STATED PROBLEM —
Every record below should be printed exactly as given.

RECORDS FOR THE TASK —

────────────────

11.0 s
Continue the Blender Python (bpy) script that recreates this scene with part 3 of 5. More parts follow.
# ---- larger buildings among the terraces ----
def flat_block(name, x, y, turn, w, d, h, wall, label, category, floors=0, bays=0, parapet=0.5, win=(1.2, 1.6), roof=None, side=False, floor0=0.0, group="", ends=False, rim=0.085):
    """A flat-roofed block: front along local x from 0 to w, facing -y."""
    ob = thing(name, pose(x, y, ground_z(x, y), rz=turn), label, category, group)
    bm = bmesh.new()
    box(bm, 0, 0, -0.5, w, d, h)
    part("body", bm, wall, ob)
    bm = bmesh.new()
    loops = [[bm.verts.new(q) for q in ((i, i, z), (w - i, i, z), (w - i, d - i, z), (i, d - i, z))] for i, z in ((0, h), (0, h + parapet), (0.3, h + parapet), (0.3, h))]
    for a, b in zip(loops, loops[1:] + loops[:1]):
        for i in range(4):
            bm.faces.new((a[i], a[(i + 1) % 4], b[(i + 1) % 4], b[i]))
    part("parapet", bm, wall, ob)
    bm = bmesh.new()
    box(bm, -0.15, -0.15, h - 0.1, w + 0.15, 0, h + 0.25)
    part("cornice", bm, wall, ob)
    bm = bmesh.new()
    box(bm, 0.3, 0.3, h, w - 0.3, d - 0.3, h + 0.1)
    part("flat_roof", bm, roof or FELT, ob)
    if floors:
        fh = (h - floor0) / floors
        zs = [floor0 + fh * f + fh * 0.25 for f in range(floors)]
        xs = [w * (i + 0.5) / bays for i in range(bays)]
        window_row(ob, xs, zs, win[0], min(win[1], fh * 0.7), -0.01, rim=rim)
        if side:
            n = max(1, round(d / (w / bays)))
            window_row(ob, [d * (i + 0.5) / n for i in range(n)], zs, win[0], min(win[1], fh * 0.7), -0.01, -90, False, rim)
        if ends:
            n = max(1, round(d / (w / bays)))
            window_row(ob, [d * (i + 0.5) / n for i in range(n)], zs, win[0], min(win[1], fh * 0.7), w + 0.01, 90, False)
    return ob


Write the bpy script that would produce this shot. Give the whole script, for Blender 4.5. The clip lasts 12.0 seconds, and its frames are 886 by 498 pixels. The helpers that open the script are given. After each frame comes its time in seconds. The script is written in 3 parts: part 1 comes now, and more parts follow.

────────────────

SOLUTION —
11.0 s
Continue the Blender Python (bpy) script that recreates this scene with part 3 of 5. More parts follow.
# ---- larger buildings among the terraces ----
def flat_block(name, x, y, turn, w, d, h, wall, label, category, floors=0, bays=0, parapet=0.5, win=(1.2, 1.6), roof=None, side=False, floor0=0.0, group="", ends=False, rim=0.085):
    """A flat-roofed block: front along local x from 0 to w, facing -y."""
    ob = thing(name, pose(x, y, ground_z(x, y), rz=turn), label, category, group)
    bm = bmesh.new()
    box(bm, 0, 0, -0.5, w, d, h)
    part("body", bm, wall, ob)
    bm = bmesh.new()
    loops = [[bm.verts.new(q) for q in ((i, i, z), (w - i, i, z), (w - i, d - i, z), (i, d - i, z))] for i, z in ((0, h), (0, h + parapet), (0.3, h + parapet), (0.3, h))]
    for a, b in zip(loops, loops[1:] + loops[:1]):
        for i in range(4):
            bm.faces.new((a[i], a[(i + 1) % 4], b[(i + 1) % 4], b[i]))
    part("parapet", bm, wall, ob)
    bm = bmesh.new()
    box(bm, -0.15, -0.15, h - 0.1, w + 0.15, 0, h + 0.25)
    part("cornice", bm, wall, ob)
    bm = bmesh.new()
    box(bm, 0.3, 0.3, h, w - 0.3, d - 0.3, h + 0.1)
    part("flat_roof", bm, roof or FELT, ob)
    if floors:
        fh = (h - floor0) / floors
        zs = [floor0 + fh * f + fh * 0.25 for f in range(floors)]
        xs = [w * (i + 0.5) / bays for i in range(bays)]
        window_row(ob, xs, zs, win[0], min(win[1], fh * 0.7), -0.01, rim=rim)
        if side:
            n = max(1, round(d / (w / bays)))
            window_row(ob, [d * (i + 0.5) / n for i in range(n)], zs, win[0], min(win[1], fh * 0.7), -0.01, -90, False, rim)
        if ends:
            n = max(1, round(d / (w / bays)))
            window_row(ob, [d * (i + 0.5) / n for i in range(n)], zs, win[0], min(win[1], fh * 0.7), w + 0.01, 90, False)
    return ob


Write the bpy script that would produce this shot. Give the whole script, for Blender 4.5. The clip lasts 12.0 seconds, and its frames are 886 by 498 pixels. The helpers that open the script are given. After each frame comes its time in seconds. The script is written in 3 parts: part 1 comes now, and more parts follow.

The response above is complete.